What are you working on now?
Currently, I am working on a media remix series titled “See It Now,” drawing its name from Edward R. Murrow’s CBS docuseries broadcast in the 1950s. These media artworks explore the life and death worlds under technological regimes of “liveness.” I complicate the ideology of liveness and virtual presence that has characterized the televisual and digital age. My media art suggests that “liveness” is not simply evidence of technological prowess, but it also frames a visual field of ethical relations, of who gets “to live.” Interspersing remix technique, media footage, and experimental poetry, “See It Now” helps us rethink the ethical challenges and possibilities of developing new information technologies. I have included a link to the first piece in this series titled “We Are Live!” This video remix juxtaposes the spectacle of “liveness” against the violence of drone warfare, suggesting that both stem from an imperial vision of foreign land and bodies. Other future media remixes in this series explore the circulation of racial violence “live” videos, such as first-hand documentation of anti-black police brutality and anti-Asian hate crimes.
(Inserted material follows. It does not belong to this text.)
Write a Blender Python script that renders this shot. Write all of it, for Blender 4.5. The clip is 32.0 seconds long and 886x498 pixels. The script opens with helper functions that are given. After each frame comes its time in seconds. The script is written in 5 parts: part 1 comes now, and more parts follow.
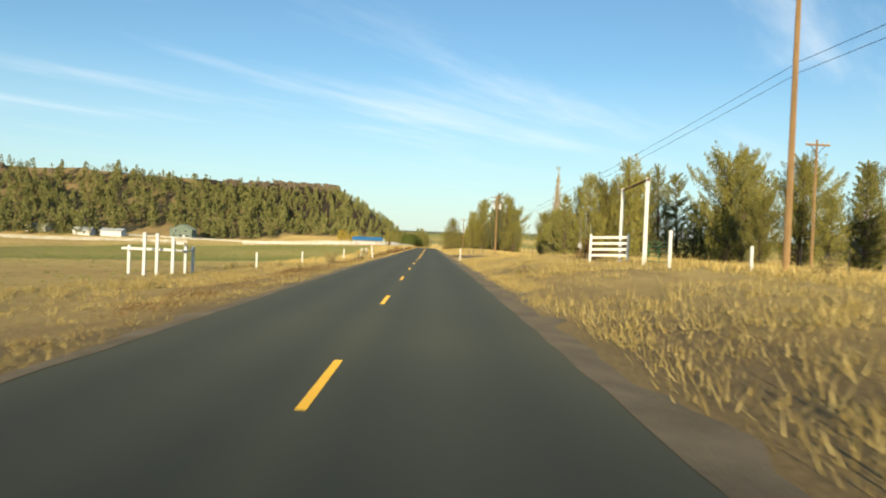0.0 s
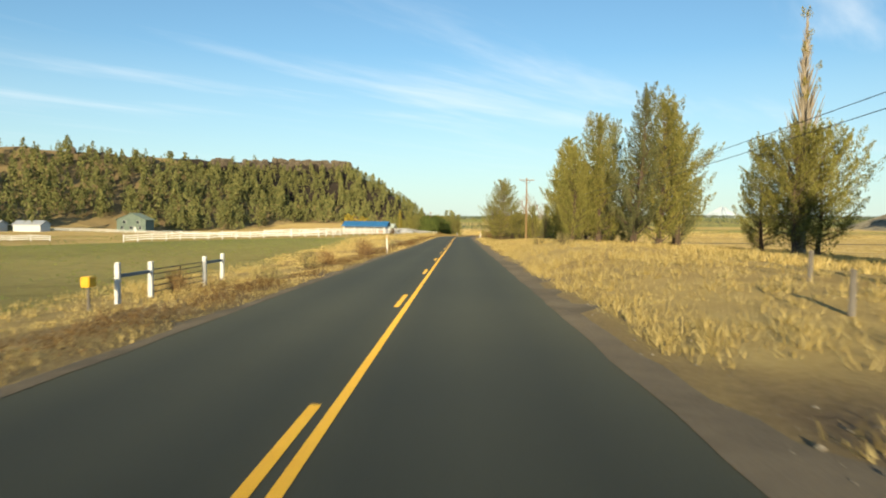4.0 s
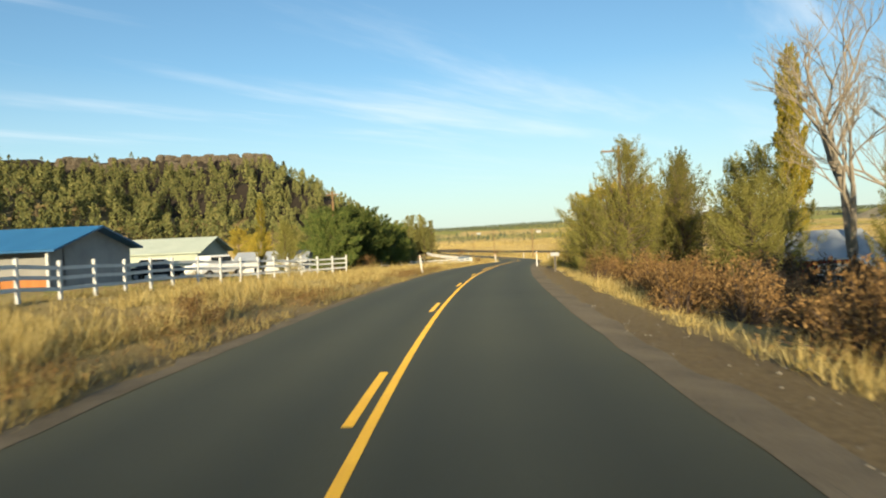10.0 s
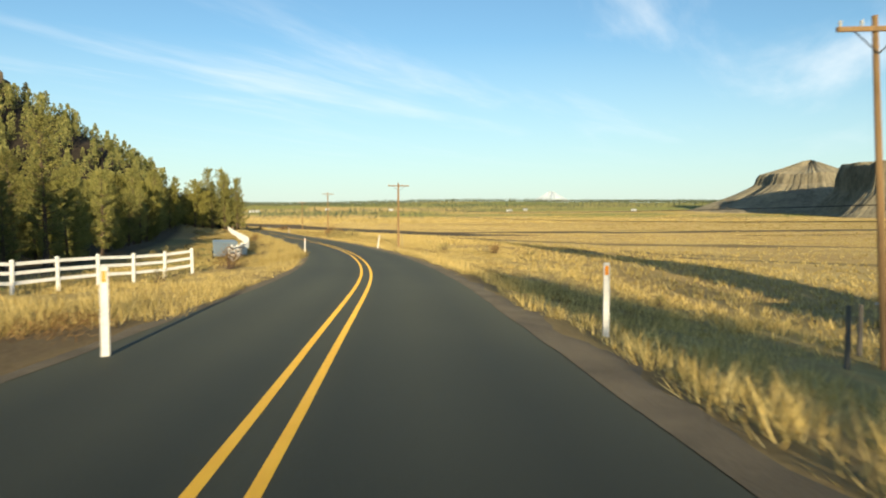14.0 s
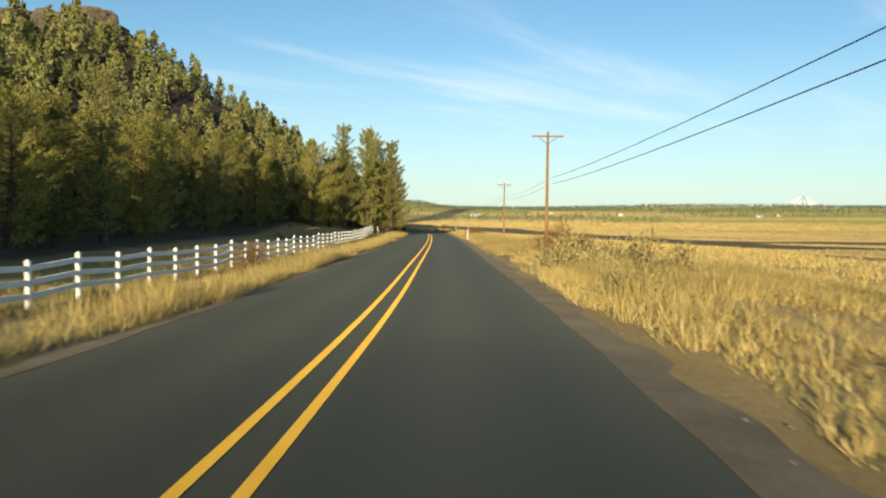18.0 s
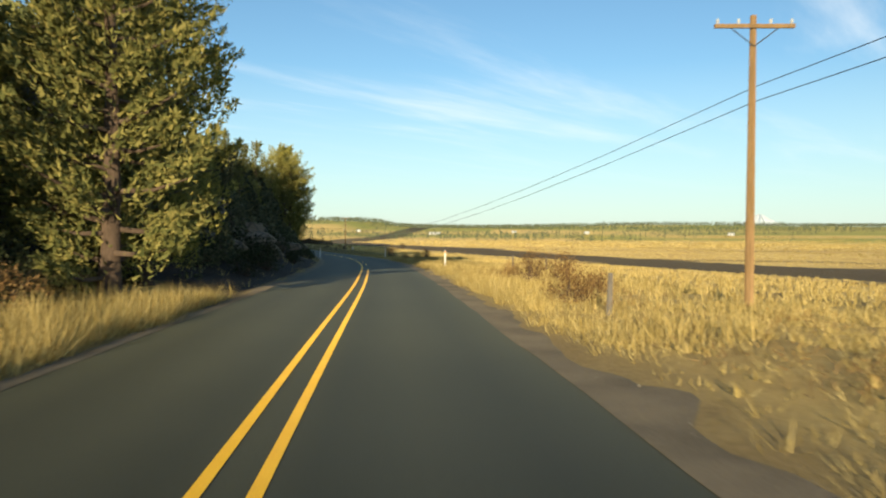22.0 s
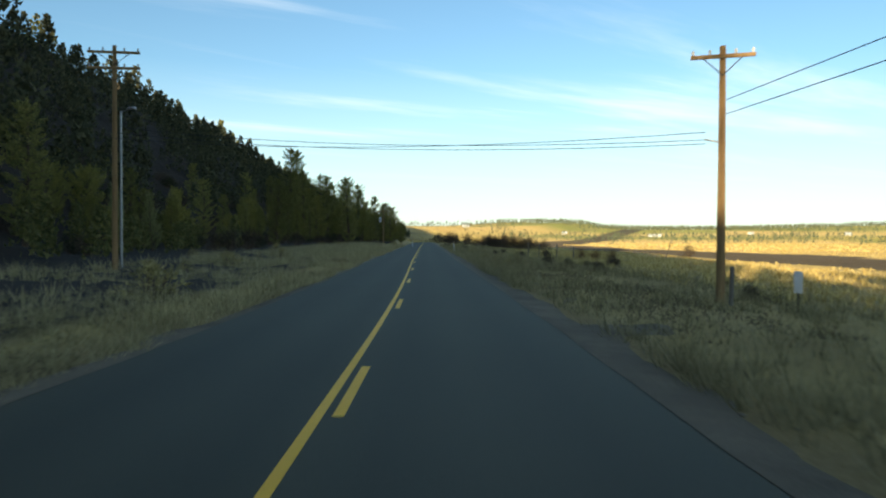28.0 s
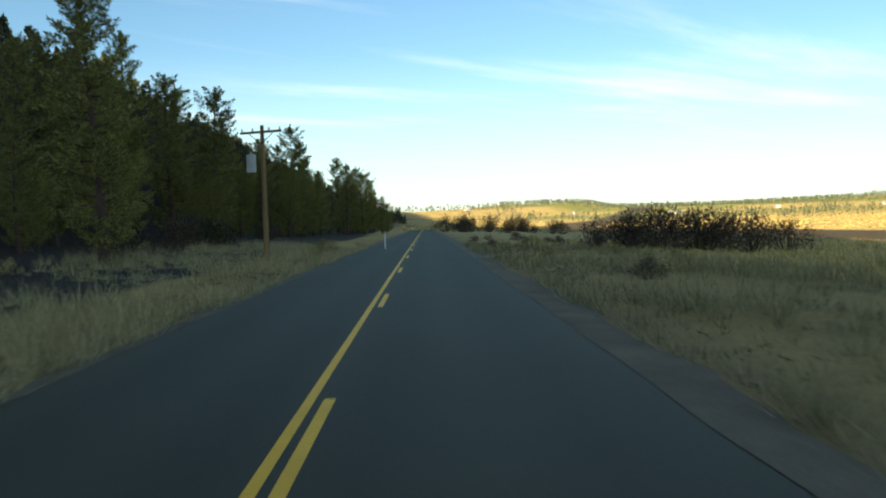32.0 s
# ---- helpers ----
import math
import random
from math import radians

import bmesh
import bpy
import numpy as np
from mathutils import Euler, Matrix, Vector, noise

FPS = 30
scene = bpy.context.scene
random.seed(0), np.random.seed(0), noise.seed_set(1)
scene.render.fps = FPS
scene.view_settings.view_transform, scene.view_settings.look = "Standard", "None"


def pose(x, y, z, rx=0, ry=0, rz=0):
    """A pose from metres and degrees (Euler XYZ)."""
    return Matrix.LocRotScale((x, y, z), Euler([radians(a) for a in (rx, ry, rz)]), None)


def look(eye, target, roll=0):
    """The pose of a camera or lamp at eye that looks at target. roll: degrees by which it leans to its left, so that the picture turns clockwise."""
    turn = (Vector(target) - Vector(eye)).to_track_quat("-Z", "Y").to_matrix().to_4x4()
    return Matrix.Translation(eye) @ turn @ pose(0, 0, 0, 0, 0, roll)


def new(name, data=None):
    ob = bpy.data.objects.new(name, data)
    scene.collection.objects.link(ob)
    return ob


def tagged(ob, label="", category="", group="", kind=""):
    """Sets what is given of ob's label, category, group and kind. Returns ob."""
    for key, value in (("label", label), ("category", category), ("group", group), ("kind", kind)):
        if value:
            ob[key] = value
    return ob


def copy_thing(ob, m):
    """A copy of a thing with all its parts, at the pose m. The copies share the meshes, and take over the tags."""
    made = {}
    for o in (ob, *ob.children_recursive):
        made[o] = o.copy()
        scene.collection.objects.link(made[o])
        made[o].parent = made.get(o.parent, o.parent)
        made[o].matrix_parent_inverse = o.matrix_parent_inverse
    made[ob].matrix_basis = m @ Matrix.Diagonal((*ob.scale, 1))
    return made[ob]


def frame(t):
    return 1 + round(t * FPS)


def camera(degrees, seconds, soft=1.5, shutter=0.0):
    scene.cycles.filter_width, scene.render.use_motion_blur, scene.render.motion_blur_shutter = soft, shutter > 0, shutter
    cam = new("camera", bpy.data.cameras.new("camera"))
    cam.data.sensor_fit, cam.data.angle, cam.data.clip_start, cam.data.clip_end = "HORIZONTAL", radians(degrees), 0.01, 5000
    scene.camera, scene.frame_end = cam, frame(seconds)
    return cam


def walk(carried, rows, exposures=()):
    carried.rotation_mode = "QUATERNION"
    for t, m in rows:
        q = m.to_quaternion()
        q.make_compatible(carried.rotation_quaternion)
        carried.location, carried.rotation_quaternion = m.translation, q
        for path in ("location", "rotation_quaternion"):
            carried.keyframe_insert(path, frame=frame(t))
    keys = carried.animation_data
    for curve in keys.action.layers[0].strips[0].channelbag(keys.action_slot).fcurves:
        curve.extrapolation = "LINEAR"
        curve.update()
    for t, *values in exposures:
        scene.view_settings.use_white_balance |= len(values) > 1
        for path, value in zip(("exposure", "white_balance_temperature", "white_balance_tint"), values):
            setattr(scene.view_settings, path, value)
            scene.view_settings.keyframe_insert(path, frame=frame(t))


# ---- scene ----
PATH = [
    (0.0, look((1.35, 0.00, 1.75), (2.30, 49.99, 1.02), 2.37)),
    (0.5, look((1.44, 14.04, 1.69), (1.94, 64.03, 0.82), 2.33)),
    (1.0, look((1.49, 28.04, 1.62), (1.35, 78.03, 0.71), 0.78)),
    (1.5, look((1.53, 41.85, 1.52), (1.39, 91.84, 0.64), 1.11)),
    (2.0, look((1.53, 55.77, 1.41), (1.43, 105.76, 0.61), 0.78)),
    (2.5, look((1.52, 69.75, 1.25), (0.96, 119.74, 0.53), 0.78)),
    (3.0, look((1.51, 84.04, 1.09), (0.79, 134.02, 0.28), 0.61)),
    (3.5, look((1.48, 98.35, 1.00), (0.58, 148.32, -0.29), 0.91)),
    (4.0, look((1.51, 112.73, 0.93), (0.31, 162.68, -0.87), 0.64)),
    (4.5, look((1.46, 126.94, 0.80), (0.15, 176.89, -0.88), 0.84)),
    (5.0, look((1.40, 141.13, 0.64), (0.03, 191.08, -0.94), 0.78)),
    (5.5, look((1.36, 155.30, 0.48), (-0.09, 205.26, -0.96), 0.59)),
    (6.0, look((1.35, 169.46, 0.31), (-0.16, 219.42, -0.98), 0.37)),
    (6.5, look((1.35, 183.59, 0.16), (-0.16, 233.55, -1.06), 0.22)),
    (7.0, look((1.35, 197.70, 0.04), (-0.01, 247.67, -1.13), 0.01)),
    (7.5, look((1.31, 211.73, -0.05), (0.31, 261.70, -1.21), 0.14)),
    (8.0, look((1.16, 225.82, -0.14), (0.22, 275.80, -1.25), 0.10)),
    (8.5, look((1.07, 239.83, -0.24), (0.23, 289.81, -1.37), -1.35)),
    (9.0, look((1.08, 253.68, -0.34), (0.45, 303.67, -1.25), -1.11)),
    (9.5, look((1.26, 267.25, -0.45), (0.94, 317.24, -1.36), -1.82)),
    (10.0, look((1.61, 280.50, -0.59), (2.05, 330.49, -1.49), -2.61)),
    (10.5, look((2.14, 293.36, -0.76), (3.84, 343.32, -1.89), -3.27)),
    (11.0, look((2.87, 306.09, -0.99), (5.91, 355.97, -2.53), -4.38)),
    (11.5, look((3.91, 318.66, -1.28), (8.29, 368.44, -3.12), -4.61)),
    (12.0, look((5.24, 331.23, -1.55), (11.26, 380.81, -3.91), -4.71)),
    (12.5, look((6.90, 343.76, -1.85), (14.62, 393.08, -4.57), -3.59)),
    (13.0, look((8.84, 356.30, -2.19), (18.38, 405.30, -5.03), -1.63)),
    (13.5, look((10.93, 368.66, -2.56), (21.51, 417.45, -5.29), -0.90)),
    (14.0, look((12.98, 380.99, -2.95), (23.39, 429.83, -5.53), 0.03)),
    (14.5, look((14.85, 393.30, -3.34), (24.42, 442.32, -5.66), 1.67)),
    (15.0, look((16.44, 405.58, -3.74), (24.96, 454.82, -5.81), 3.28)),
    (15.5, look((17.70, 417.82, -4.14), (25.24, 467.24, -6.10), 4.11)),
    (16.0, look((18.61, 430.00, -4.53), (23.37, 479.77, -6.54), 4.43)),
    (16.5, look((19.21, 442.07, -4.88), (20.42, 492.01, -7.11), 3.88)),
    (17.0, look((19.45, 454.27, -5.14), (17.77, 504.19, -7.38), 2.53)),
    (17.5, look((19.32, 466.57, -5.36), (16.04, 516.41, -7.58), 1.97)),
    (18.0, look((18.82, 478.93, -5.57), (14.32, 528.67, -7.85), 0.51)),
    (18.5, look((18.01, 491.32, -5.77), (12.95, 541.01, -8.13), -0.45)),
    (19.0, look((16.97, 503.76, -5.97), (11.33, 553.39, -8.40), -1.53)),
    (19.5, look((15.77, 516.13, -6.17), (10.16, 565.74, -8.98), -2.30)),
    (20.0, look((14.54, 528.46, -6.35), (9.34, 578.11, -9.19), -1.98)),
    (20.5, look((13.35, 540.75, -6.50), (8.65, 590.46, -8.97), -2.49)),
    (21.0, look((12.15, 553.17, -6.60), (8.26, 602.98, -8.55), -2.71)),
    (21.5, look((10.76, 565.65, -6.72), (7.96, 615.54, -8.26), -1.12)),
    (22.0, look((9.17, 578.21, -6.85), (7.59, 628.18, -7.82), 0.42)),
    (22.5, look((7.73, 590.76, -7.02), (6.46, 640.74, -7.36), 0.40)),
    (23.0, look((6.39, 603.27, -7.19), (5.21, 653.26, -7.30), 1.78)),
    (23.5, look((5.02, 615.76, -7.33), (2.92, 665.72, -7.55), 1.13)),
    (24.0, look((3.40, 628.18, -7.48), (0.36, 678.08, -8.43), 3.16)),
    (24.5, look((1.43, 640.57, -7.68), (-3.21, 690.34, -8.88), 2.88)),
    (25.0, look((-0.88, 653.00, -7.89), (-7.73, 702.51, -9.11), 2.73)),
    (25.5, look((-3.57, 665.30, -8.08), (-12.26, 714.53, -9.34), 2.49)),
    (26.0, look((-6.62, 677.53, -8.27), (-16.42, 726.54, -9.54), 2.19)),
    (26.5, look((-9.96, 689.73, -8.46), (-21.38, 738.39, -9.71), 1.66)),
    (27.0, look((-13.53, 701.95, -8.64), (-26.49, 750.23, -9.85), 1.10)),
    (27.5, look((-17.17, 714.27, -8.80), (-31.06, 762.29, -9.93), 0.74)),
    (28.0, look((-20.88, 726.74, -8.94), (-35.81, 774.45, -9.74), 0.22)),
    (28.5, look((-24.81, 738.99, -9.01), (-40.05, 786.59, -10.40), -0.23)),
    (29.0, look((-28.83, 751.12, -9.04), (-43.68, 798.83, -10.59), 0.52)),
    (29.5, look((-32.99, 763.27, -9.05), (-47.71, 811.02, -10.91), 0.24)),
    (30.0, look((-37.19, 775.42, -9.06), (-52.03, 823.12, -11.07), -0.52)),
    (30.5, look((-41.41, 787.55, -9.07), (-56.50, 835.17, -11.13), -0.96)),
    (31.0, look((-45.54, 799.72, -9.07), (-60.46, 847.40, -11.13), -1.15)),
    (31.5, look((-49.65, 811.89, -9.06), (-64.42, 859.62, -10.99), -1.37)),
    (32.0, look((-53.70, 824.13, -9.04), (-68.64, 871.81, -10.82), -1.88)),
]
cam = camera(61.91, 32.0, soft=2.0, shutter=0.14)
walk(cam, PATH, exposures=[(0.0, 0.44, 6550, 4), (18.8, 0.44, 6600, 4), (20.0, 0.56, 6750, 4), (21.0, 0.58, 6750, 4), (22.5, 0.44, 6600, 4), (25.0, 0.5, 6600, 4), (28.0, 0.82, 6900, 4), (32.0, 0.9, 7000, 4)])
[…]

What is this fascination with “liveness” in our new media landscapes, and what are the social and racial consequences?
Of course, I am still working on my dissertation titled “The Racial Interface: Informatics and Asian/America.” Through a visual archive of art, corporate, and government sources, “The Racial Interface” shows how racial liberalism’s experiments with agency, efficiency, and representation became bound to the rise of digital power in the 20th century. I am also pursuing a secondary research project on race, games, and cheating/hacking.